Sure, it’s not fair, but what do you care? Our affair was confined to a couple of abandoned and short-lived hours. We placate ourselves and pretend there was meaning beyond what it was, but we both know that is utter crap. You mean about as much to me as the next guy does (I lie now, but does it matter?) and I mean next to nothing to you. I don’t know you and you certainly don’t know me. We have to pretend that there is some deep connection that will force this affair back into life on the days we want assurance that destruction is mutual, a contact sport, a group activity where we pat ourselves on the back for being this dark and twisted.
There would be little problem with this game that we play, if the rare good guy didn’t come along. You and I would be left to fester in the glee of the self-created murky waters of our discontented abuse and misuse. How much easier would it not be to definitively know that all is jaded in this world, that humankind is not kind, that love is a lie, that men never treat me right and that you are bound to be misunderstood for eternity. Our fingers are all to trigger happy on the self-destruct button, and this makes me like you madly. No, not a lot, not in a healthy way. Madly. Mind absent, need first, carnal wildness that cannot be tamed, but demands to be fed regardless.
But every now and again it seems like someone may make it through, someone might make me (dare I say it) happy. What do I do then? Do I tell him about our sickly-secret love affair, or do I simply keep it to myself? How would you react? I have bet my bottom dollar that you will not be impressed, that you will forsake me and beseech me for allowing happiness to ruin our relationship, which of course is fuel to the hate-filled flames that I am so mesmerised with in my own soul. You will be able to confirm your irrevocable damnation of all things love. Sounding pretty perfect so far?

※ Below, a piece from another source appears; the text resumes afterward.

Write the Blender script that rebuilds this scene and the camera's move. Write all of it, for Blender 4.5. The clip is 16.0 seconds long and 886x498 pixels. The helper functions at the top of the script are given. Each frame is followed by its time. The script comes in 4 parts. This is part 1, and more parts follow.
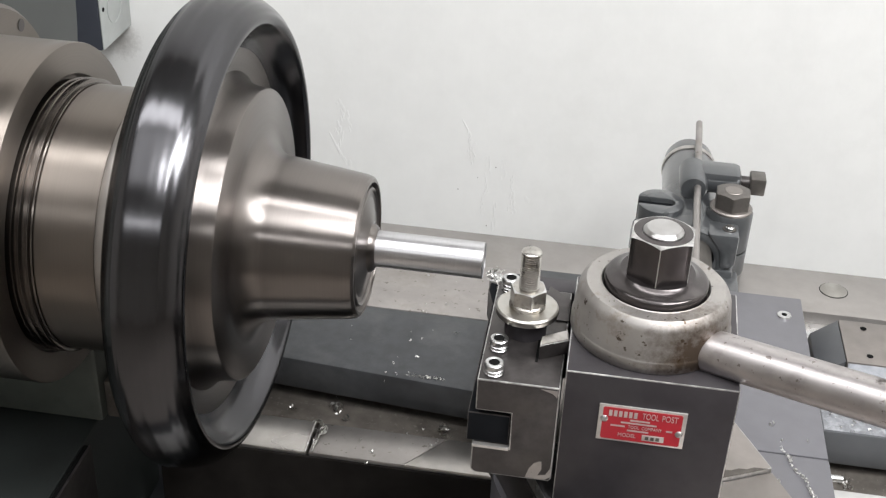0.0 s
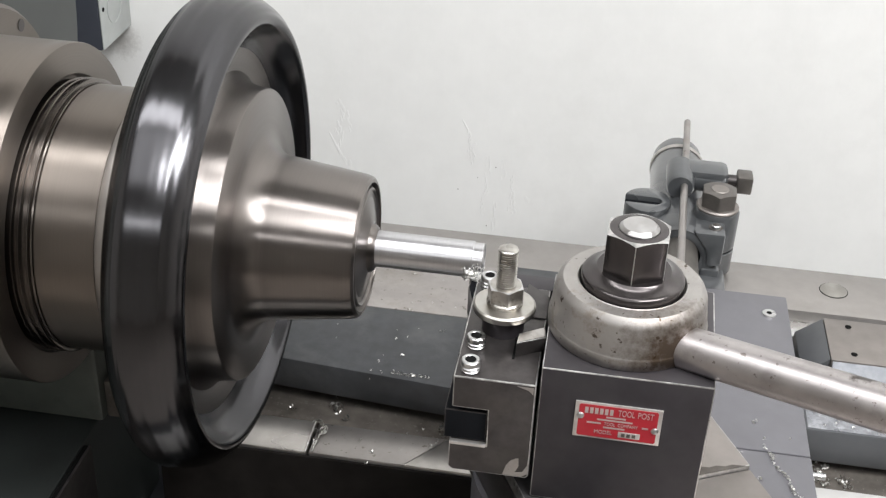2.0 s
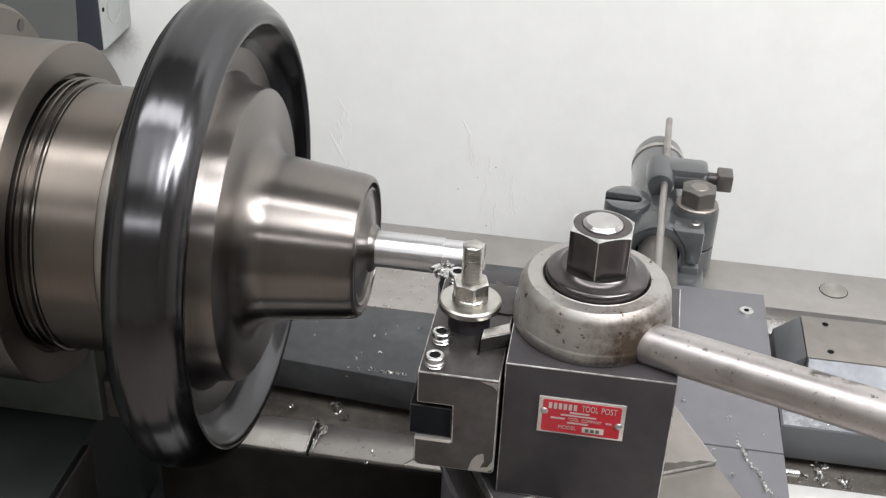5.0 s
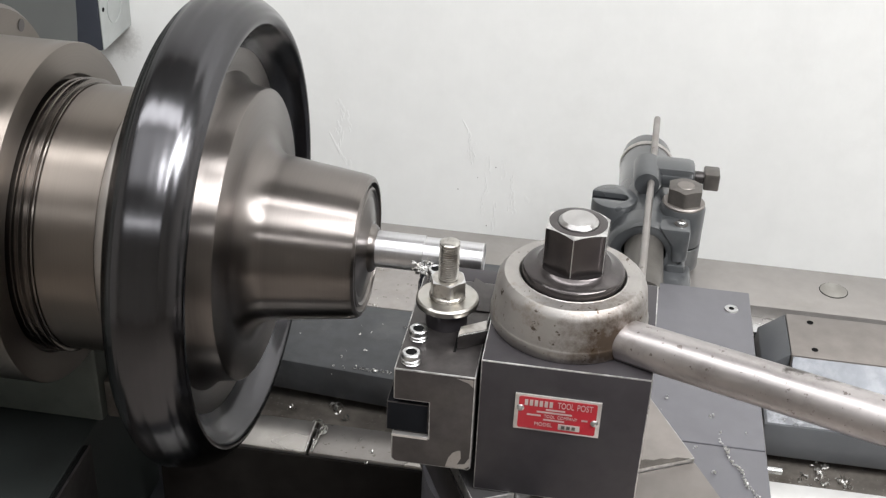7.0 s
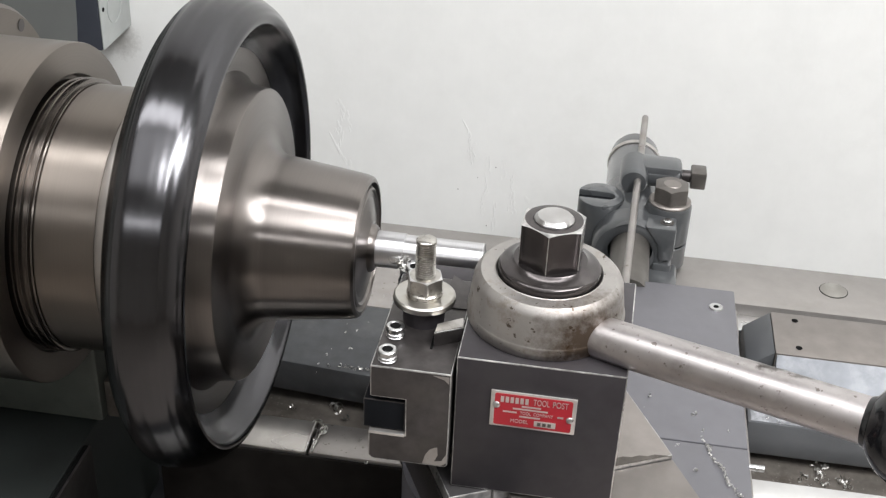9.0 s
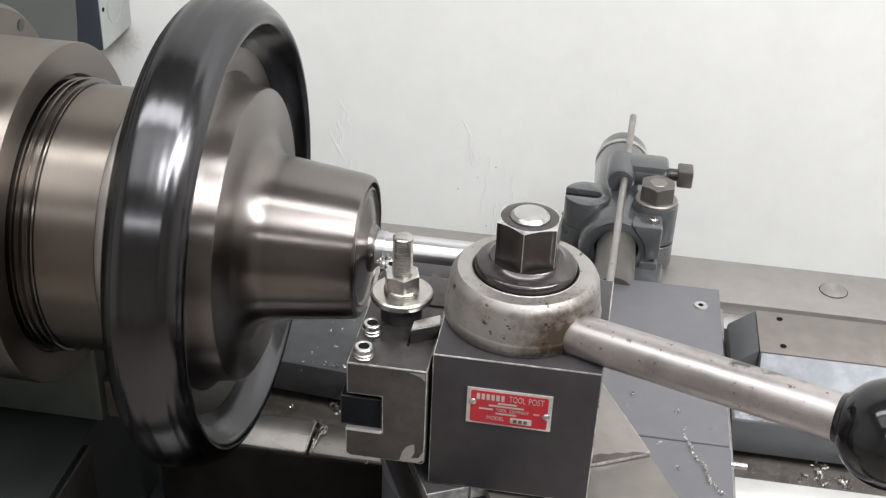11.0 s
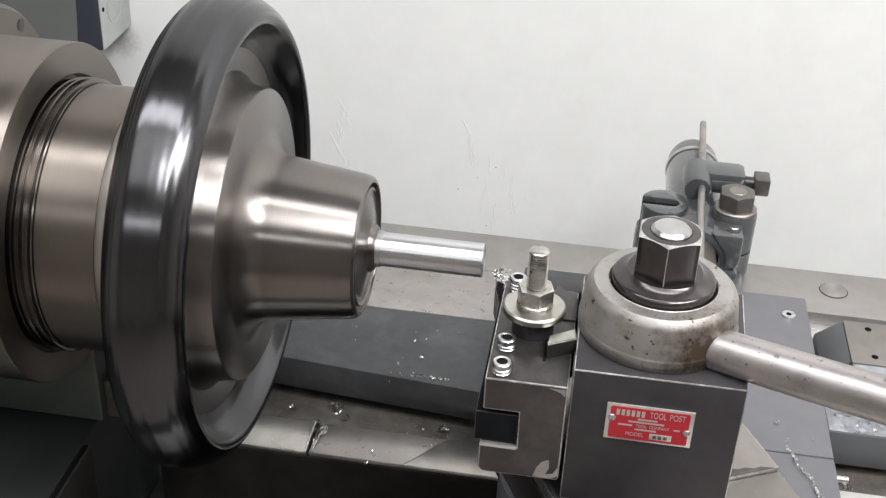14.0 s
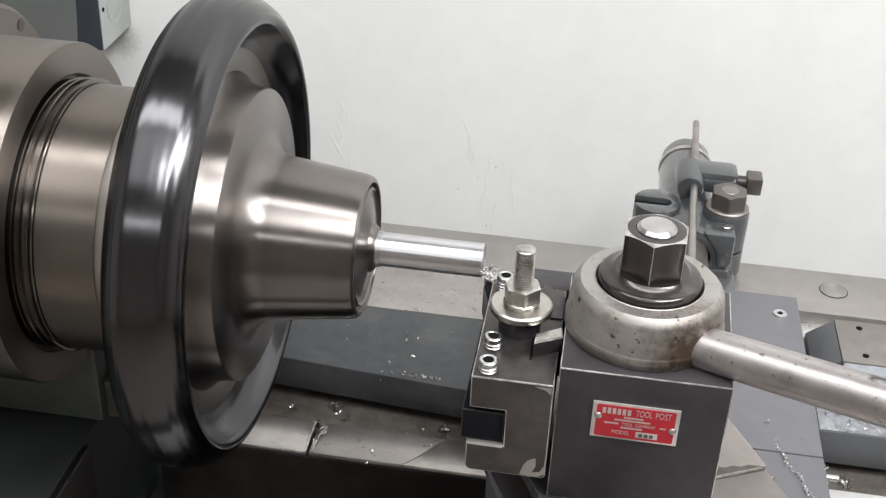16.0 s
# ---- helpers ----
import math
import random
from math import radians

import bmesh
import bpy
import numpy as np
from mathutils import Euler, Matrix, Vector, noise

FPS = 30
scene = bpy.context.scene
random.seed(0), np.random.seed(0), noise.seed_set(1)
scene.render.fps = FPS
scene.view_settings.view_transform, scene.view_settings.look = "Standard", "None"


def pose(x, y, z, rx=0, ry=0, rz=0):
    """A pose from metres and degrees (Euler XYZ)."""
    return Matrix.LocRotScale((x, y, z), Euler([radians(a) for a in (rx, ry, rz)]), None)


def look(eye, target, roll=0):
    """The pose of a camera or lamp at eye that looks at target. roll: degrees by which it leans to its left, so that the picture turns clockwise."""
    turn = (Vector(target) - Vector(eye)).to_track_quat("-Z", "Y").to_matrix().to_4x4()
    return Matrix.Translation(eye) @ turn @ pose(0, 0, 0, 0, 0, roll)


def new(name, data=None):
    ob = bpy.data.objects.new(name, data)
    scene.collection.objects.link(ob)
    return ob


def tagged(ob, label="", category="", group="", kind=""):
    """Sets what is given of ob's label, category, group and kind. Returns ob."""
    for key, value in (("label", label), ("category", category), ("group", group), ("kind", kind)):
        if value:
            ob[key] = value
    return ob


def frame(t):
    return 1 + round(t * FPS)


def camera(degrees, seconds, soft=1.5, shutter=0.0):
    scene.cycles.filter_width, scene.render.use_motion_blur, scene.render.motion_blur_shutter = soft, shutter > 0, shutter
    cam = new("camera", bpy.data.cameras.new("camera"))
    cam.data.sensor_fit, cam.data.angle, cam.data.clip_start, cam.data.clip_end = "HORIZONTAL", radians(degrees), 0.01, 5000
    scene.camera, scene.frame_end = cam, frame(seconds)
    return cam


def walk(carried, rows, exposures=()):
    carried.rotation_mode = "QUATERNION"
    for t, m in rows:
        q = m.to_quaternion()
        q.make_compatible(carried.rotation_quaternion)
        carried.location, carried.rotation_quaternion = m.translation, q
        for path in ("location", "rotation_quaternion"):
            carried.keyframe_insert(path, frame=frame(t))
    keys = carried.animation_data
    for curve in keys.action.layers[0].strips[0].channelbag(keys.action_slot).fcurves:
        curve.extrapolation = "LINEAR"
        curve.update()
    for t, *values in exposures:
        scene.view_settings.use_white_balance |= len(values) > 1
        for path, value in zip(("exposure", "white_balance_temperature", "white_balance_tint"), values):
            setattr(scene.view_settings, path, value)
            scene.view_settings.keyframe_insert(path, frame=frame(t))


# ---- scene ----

One major flaw. What about this guy? You know, the one I mentioned that has the potential to actually make me feel something in the lines of happiness? What do I do about telling him? Do I tell him? If I do, is that telling the truth or merely taking the easy way out and ruining any chance of something real before it even has a chance to manifest? Because what is there to tell? Nothing really. What if he somehow finds out? Do I then become the insensitive slut in the scenario? All of these options make little difference to how I feel right now (or the lack of how I feel, anyway) , but what about this guy? A nice guy that doesn’t deserve to be dragged into our pas-de-deux of pain.
Some mistake, right? But it’s my mistake, and I have fix it. Though right now I have no idea where to even start, apart from acknowledging that we do have a problem – I dug a hole for myself and before I knew it I was in China. So now what? Do I crawl back into my dark hole or do I check out China? You’re like this great big excuse for not going out there and meeting someone. It’s easy to hide out in my fear while you enable and indulge me. I know as well as you do that you’ll never truly be interested in me, but then – it’s easier to like someone who you know will never like you back. There is no risk, no fear, no courage required.